DIRECTIVE
Quote all of the data that follows exactly as written, skipping the images.

PROVIDED DATA

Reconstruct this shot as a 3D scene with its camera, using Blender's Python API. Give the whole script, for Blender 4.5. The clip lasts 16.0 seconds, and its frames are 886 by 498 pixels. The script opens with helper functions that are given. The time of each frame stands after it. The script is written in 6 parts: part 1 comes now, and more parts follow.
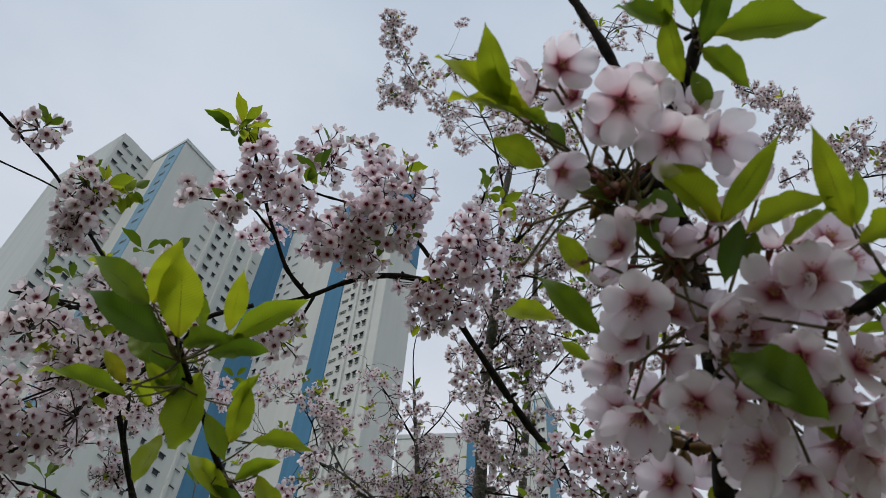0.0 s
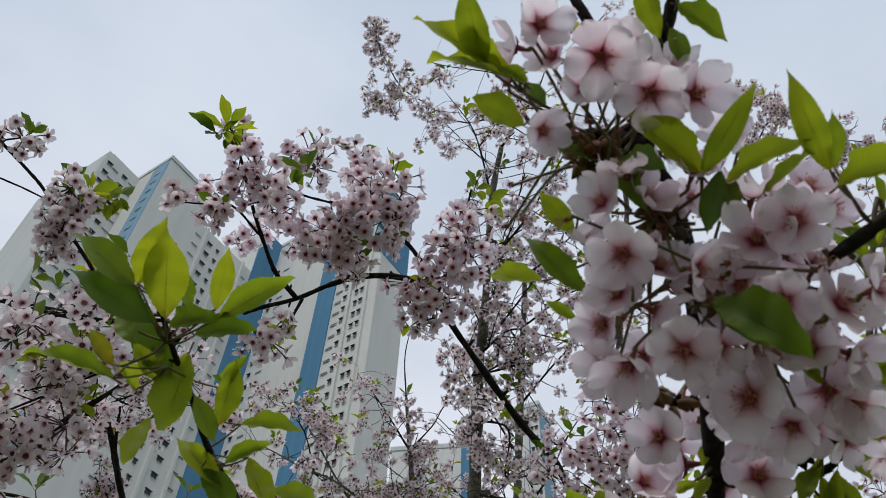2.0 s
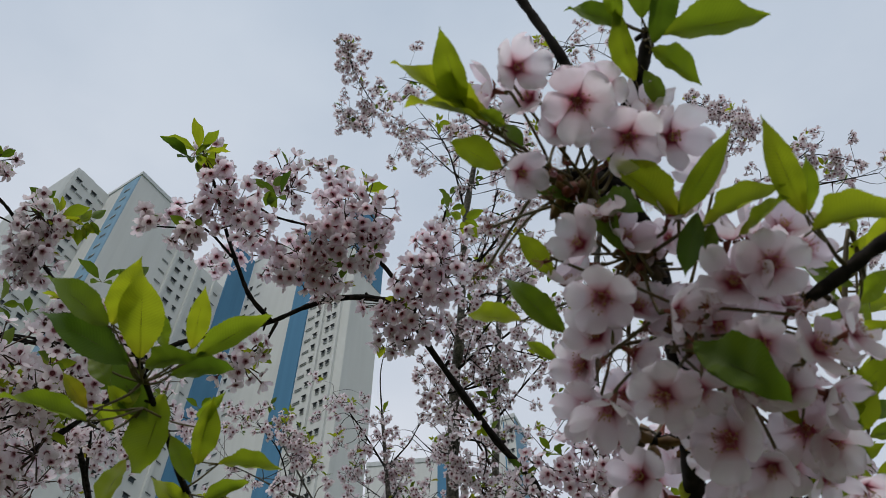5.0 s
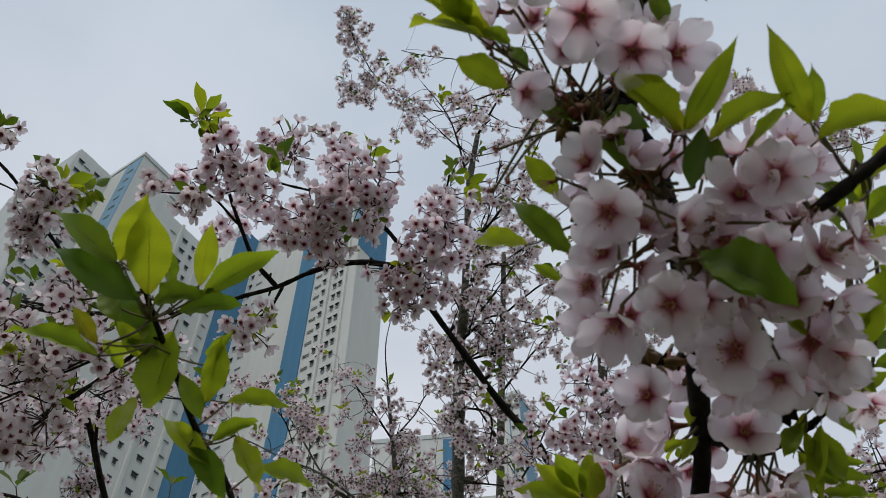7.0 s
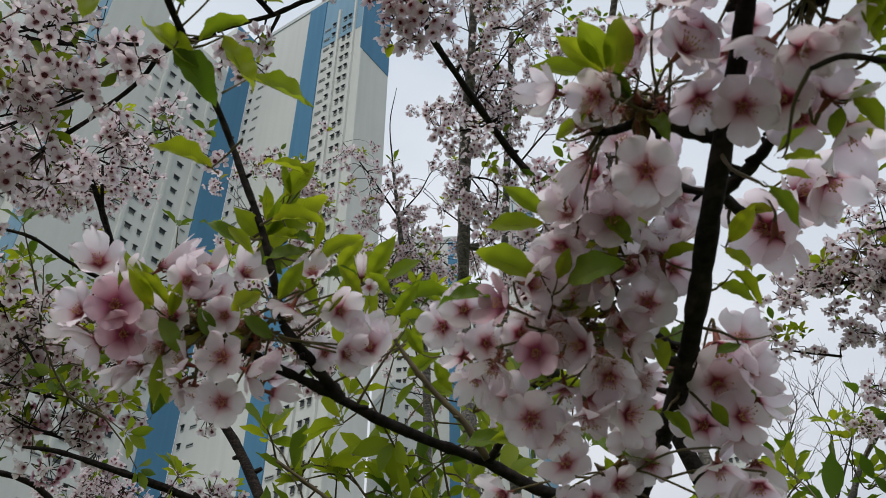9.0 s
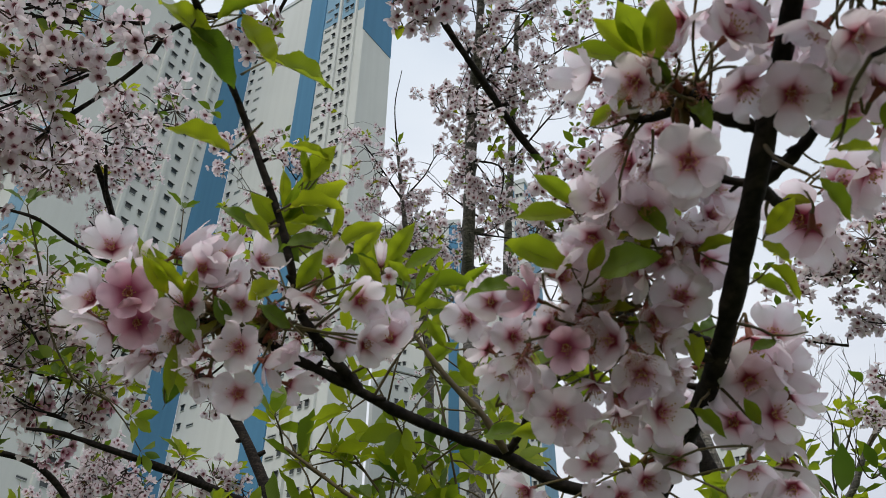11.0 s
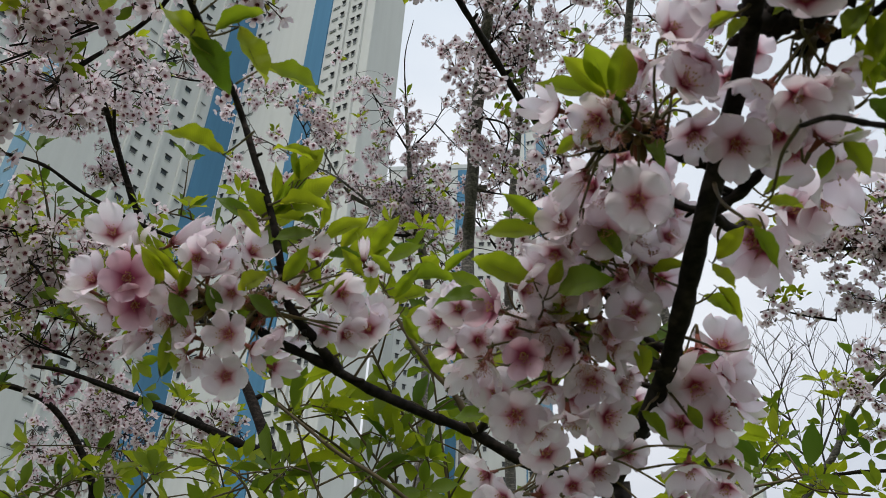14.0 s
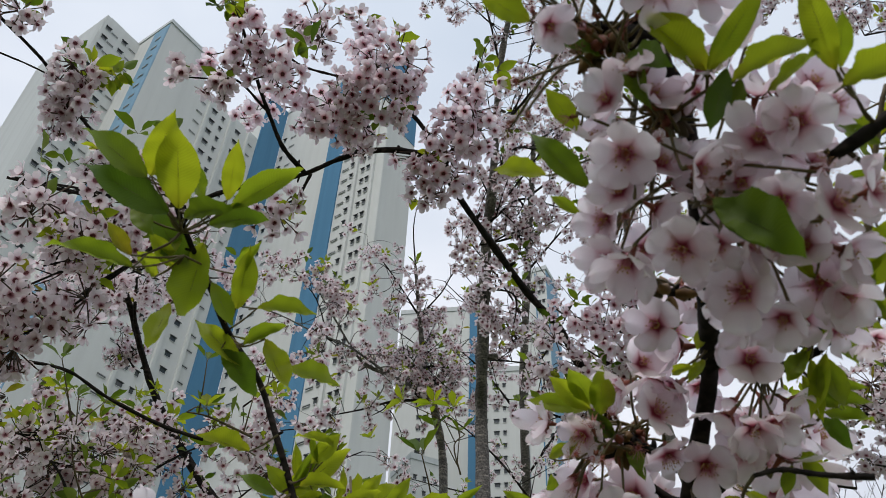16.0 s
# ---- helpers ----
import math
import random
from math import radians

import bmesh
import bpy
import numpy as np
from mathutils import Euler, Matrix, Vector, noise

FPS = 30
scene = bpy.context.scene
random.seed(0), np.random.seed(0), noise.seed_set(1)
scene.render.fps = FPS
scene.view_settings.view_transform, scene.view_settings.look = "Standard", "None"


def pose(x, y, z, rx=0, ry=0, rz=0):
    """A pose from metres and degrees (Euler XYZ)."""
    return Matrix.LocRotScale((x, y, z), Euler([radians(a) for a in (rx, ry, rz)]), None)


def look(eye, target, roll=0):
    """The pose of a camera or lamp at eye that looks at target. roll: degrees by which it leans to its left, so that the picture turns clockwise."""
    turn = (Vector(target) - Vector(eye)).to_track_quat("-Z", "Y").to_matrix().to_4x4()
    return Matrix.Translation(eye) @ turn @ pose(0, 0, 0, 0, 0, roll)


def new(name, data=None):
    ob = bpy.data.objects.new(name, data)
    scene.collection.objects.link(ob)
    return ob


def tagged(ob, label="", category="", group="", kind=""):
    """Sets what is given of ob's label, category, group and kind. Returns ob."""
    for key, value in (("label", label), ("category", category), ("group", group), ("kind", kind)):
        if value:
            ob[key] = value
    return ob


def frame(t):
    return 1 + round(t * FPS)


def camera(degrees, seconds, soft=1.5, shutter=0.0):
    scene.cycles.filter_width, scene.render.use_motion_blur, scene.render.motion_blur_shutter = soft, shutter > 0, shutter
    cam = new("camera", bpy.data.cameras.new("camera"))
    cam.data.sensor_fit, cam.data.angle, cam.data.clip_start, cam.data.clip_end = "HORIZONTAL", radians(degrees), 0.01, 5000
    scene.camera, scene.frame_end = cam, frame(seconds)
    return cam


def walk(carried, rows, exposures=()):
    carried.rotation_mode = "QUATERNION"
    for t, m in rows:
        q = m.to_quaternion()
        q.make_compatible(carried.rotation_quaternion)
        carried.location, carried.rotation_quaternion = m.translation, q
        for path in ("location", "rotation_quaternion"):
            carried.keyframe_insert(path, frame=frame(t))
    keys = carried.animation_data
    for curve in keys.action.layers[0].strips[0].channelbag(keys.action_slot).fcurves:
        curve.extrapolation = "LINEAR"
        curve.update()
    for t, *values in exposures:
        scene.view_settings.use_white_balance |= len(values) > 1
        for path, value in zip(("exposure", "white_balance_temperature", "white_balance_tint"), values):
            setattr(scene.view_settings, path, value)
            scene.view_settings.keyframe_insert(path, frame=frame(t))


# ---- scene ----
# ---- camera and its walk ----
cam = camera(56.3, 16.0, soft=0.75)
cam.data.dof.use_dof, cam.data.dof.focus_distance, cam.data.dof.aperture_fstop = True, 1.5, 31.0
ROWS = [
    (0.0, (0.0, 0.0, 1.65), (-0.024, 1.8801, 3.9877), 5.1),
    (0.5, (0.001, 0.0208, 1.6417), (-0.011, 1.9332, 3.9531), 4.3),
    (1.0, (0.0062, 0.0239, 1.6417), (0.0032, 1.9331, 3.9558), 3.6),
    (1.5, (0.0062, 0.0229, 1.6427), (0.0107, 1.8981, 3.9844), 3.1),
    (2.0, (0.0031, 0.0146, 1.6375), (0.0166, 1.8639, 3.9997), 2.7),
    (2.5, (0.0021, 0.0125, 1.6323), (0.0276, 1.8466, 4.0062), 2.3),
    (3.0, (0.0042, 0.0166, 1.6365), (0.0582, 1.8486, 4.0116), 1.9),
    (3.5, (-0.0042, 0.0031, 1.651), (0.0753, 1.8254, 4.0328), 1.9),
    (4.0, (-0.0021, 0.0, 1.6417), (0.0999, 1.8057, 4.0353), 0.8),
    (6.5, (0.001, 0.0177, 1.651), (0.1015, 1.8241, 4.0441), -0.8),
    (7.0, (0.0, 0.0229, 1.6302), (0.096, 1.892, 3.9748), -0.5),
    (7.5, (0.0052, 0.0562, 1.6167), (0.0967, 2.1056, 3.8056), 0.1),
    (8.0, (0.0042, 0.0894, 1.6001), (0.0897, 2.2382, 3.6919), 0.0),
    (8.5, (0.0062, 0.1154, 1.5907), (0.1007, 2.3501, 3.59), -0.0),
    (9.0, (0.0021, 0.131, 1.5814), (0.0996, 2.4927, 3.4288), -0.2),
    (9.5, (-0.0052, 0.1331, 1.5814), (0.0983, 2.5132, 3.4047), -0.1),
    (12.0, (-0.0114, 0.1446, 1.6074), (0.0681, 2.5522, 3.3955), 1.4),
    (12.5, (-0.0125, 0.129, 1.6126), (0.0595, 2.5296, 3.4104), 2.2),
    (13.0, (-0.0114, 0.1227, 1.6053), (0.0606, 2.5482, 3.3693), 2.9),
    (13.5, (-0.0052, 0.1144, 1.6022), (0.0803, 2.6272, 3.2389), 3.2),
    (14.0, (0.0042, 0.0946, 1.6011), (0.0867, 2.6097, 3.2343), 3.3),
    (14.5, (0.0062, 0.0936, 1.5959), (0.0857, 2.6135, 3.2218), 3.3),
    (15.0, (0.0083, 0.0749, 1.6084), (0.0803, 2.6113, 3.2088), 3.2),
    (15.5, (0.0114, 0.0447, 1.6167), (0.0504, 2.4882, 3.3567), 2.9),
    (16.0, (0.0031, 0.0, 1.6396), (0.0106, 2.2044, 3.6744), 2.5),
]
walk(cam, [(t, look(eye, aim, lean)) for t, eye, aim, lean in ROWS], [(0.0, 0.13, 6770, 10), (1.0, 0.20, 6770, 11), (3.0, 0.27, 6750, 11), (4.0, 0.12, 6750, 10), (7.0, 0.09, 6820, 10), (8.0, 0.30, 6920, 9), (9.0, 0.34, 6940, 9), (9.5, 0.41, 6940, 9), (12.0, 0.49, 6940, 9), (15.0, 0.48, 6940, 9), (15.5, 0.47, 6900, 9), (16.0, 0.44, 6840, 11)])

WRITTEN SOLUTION
Reconstruct this shot as a 3D scene with its camera, using Blender's Python API. Give the whole script, for Blender 4.5. The clip lasts 16.0 seconds, and its frames are 886 by 498 pixels. The script opens with helper functions that are given. The time of each frame stands after it. The script is written in 6 parts: part 1 comes now, and more parts follow.
0.0 s
2.0 s
5.0 s
7.0 s
9.0 s
11.0 s
14.0 s
16.0 s
# ---- helpers ----
import math
import random
from math import radians

import bmesh
import bpy
import numpy as np
from mathutils import Euler, Matrix, Vector, noise

FPS = 30
scene = bpy.context.scene
random.seed(0), np.random.seed(0), noise.seed_set(1)
scene.render.fps = FPS
scene.view_settings.view_transform, scene.view_settings.look = "Standard", "None"


def pose(x, y, z, rx=0, ry=0, rz=0):
    """A pose from metres and degrees (Euler XYZ)."""
    return Matrix.LocRotScale((x, y, z), Euler([radians(a) for a in (rx, ry, rz)]), None)


def look(eye, target, roll=0):
    """The pose of a camera or lamp at eye that looks at target. roll: degrees by which it leans to its left, so that the picture turns clockwise."""
    turn = (Vector(target) - Vector(eye)).to_track_quat("-Z", "Y").to_matrix().to_4x4()
    return Matrix.Translation(eye) @ turn @ pose(0, 0, 0, 0, 0, roll)


def new(name, data=None):
    ob = bpy.data.objects.new(name, data)
    scene.collection.objects.link(ob)
    return ob


def tagged(ob, label="", category="", group="", kind=""):
    """Sets what is given of ob's label, category, group and kind. Returns ob."""
    for key, value in (("label", label), ("category", category), ("group", group), ("kind", kind)):
        if value:
            ob[key] = value
    return ob


def frame(t):
    return 1 + round(t * FPS)


def camera(degrees, seconds, soft=1.5, shutter=0.0):
    scene.cycles.filter_width, scene.render.use_motion_blur, scene.render.motion_blur_shutter = soft, shutter > 0, shutter
    cam = new("camera", bpy.data.cameras.new("camera"))
    cam.data.sensor_fit, cam.data.angle, cam.data.clip_start, cam.data.clip_end = "HORIZONTAL", radians(degrees), 0.01, 5000
    scene.camera, scene.frame_end = cam, frame(seconds)
    return cam


def walk(carried, rows, exposures=()):
    carried.rotation_mode = "QUATERNION"
    for t, m in rows:
        q = m.to_quaternion()
        q.make_compatible(carried.rotation_quaternion)
        carried.location, carried.rotation_quaternion = m.translation, q
        for path in ("location", "rotation_quaternion"):
            carried.keyframe_insert(path, frame=frame(t))
    keys = carried.animation_data
    for curve in keys.action.layers[0].strips[0].channelbag(keys.action_slot).fcurves:
        curve.extrapolation = "LINEAR"
        curve.update()
    for t, *values in exposures:
        scene.view_settings.use_white_balance |= len(values) > 1
        for path, value in zip(("exposure", "white_balance_temperature", "white_balance_tint"), values):
            setattr(scene.view_settings, path, value)
            scene.view_settings.keyframe_insert(path, frame=frame(t))


# ---- scene ----
# ---- camera and its walk ----
cam = camera(56.3, 16.0, soft=0.75)
cam.data.dof.use_dof, cam.data.dof.focus_distance, cam.data.dof.aperture_fstop = True, 1.5, 31.0
ROWS = [
    (0.0, (0.0, 0.0, 1.65), (-0.024, 1.8801, 3.9877), 5.1),
    (0.5, (0.001, 0.0208, 1.6417), (-0.011, 1.9332, 3.9531), 4.3),
    (1.0, (0.0062, 0.0239, 1.6417), (0.0032, 1.9331, 3.9558), 3.6),
    (1.5, (0.0062, 0.0229, 1.6427), (0.0107, 1.8981, 3.9844), 3.1),
    (2.0, (0.0031, 0.0146, 1.6375), (0.0166, 1.8639, 3.9997), 2.7),
    (2.5, (0.0021, 0.0125, 1.6323), (0.0276, 1.8466, 4.0062), 2.3),
    (3.0, (0.0042, 0.0166, 1.6365), (0.0582, 1.8486, 4.0116), 1.9),
    (3.5, (-0.0042, 0.0031, 1.651), (0.0753, 1.8254, 4.0328), 1.9),
    (4.0, (-0.0021, 0.0, 1.6417), (0.0999, 1.8057, 4.0353), 0.8),
    (6.5, (0.001, 0.0177, 1.651), (0.1015, 1.8241, 4.0441), -0.8),
    (7.0, (0.0, 0.0229, 1.6302), (0.096, 1.892, 3.9748), -0.5),
    (7.5, (0.0052, 0.0562, 1.6167), (0.0967, 2.1056, 3.8056), 0.1),
    (8.0, (0.0042, 0.0894, 1.6001), (0.0897, 2.2382, 3.6919), 0.0),
    (8.5, (0.0062, 0.1154, 1.5907), (0.1007, 2.3501, 3.59), -0.0),
    (9.0, (0.0021, 0.131, 1.5814), (0.0996, 2.4927, 3.4288), -0.2),
    (9.5, (-0.0052, 0.1331, 1.5814), (0.0983, 2.5132, 3.4047), -0.1),
    (12.0, (-0.0114, 0.1446, 1.6074), (0.0681, 2.5522, 3.3955), 1.4),
    (12.5, (-0.0125, 0.129, 1.6126), (0.0595, 2.5296, 3.4104), 2.2),
    (13.0, (-0.0114, 0.1227, 1.6053), (0.0606, 2.5482, 3.3693), 2.9),
    (13.5, (-0.0052, 0.1144, 1.6022), (0.0803, 2.6272, 3.2389), 3.2),
    (14.0, (0.0042, 0.0946, 1.6011), (0.0867, 2.6097, 3.2343), 3.3),
    (14.5, (0.0062, 0.0936, 1.5959), (0.0857, 2.6135, 3.2218), 3.3),
    (15.0, (0.0083, 0.0749, 1.6084), (0.0803, 2.6113, 3.2088), 3.2),
    (15.5, (0.0114, 0.0447, 1.6167), (0.0504, 2.4882, 3.3567), 2.9),
    (16.0, (0.0031, 0.0, 1.6396), (0.0106, 2.2044, 3.6744), 2.5),
]
walk(cam, [(t, look(eye, aim, lean)) for t, eye, aim, lean in ROWS], [(0.0, 0.13, 6770, 10), (1.0, 0.20, 6770, 11), (3.0, 0.27, 6750, 11), (4.0, 0.12, 6750, 10), (7.0, 0.09, 6820, 10), (8.0, 0.30, 6920, 9), (9.0, 0.34, 6940, 9), (9.5, 0.41, 6940, 9), (12.0, 0.49, 6940, 9), (15.0, 0.48, 6940, 9), (15.5, 0.47, 6900, 9), (16.0, 0.44, 6840, 11)])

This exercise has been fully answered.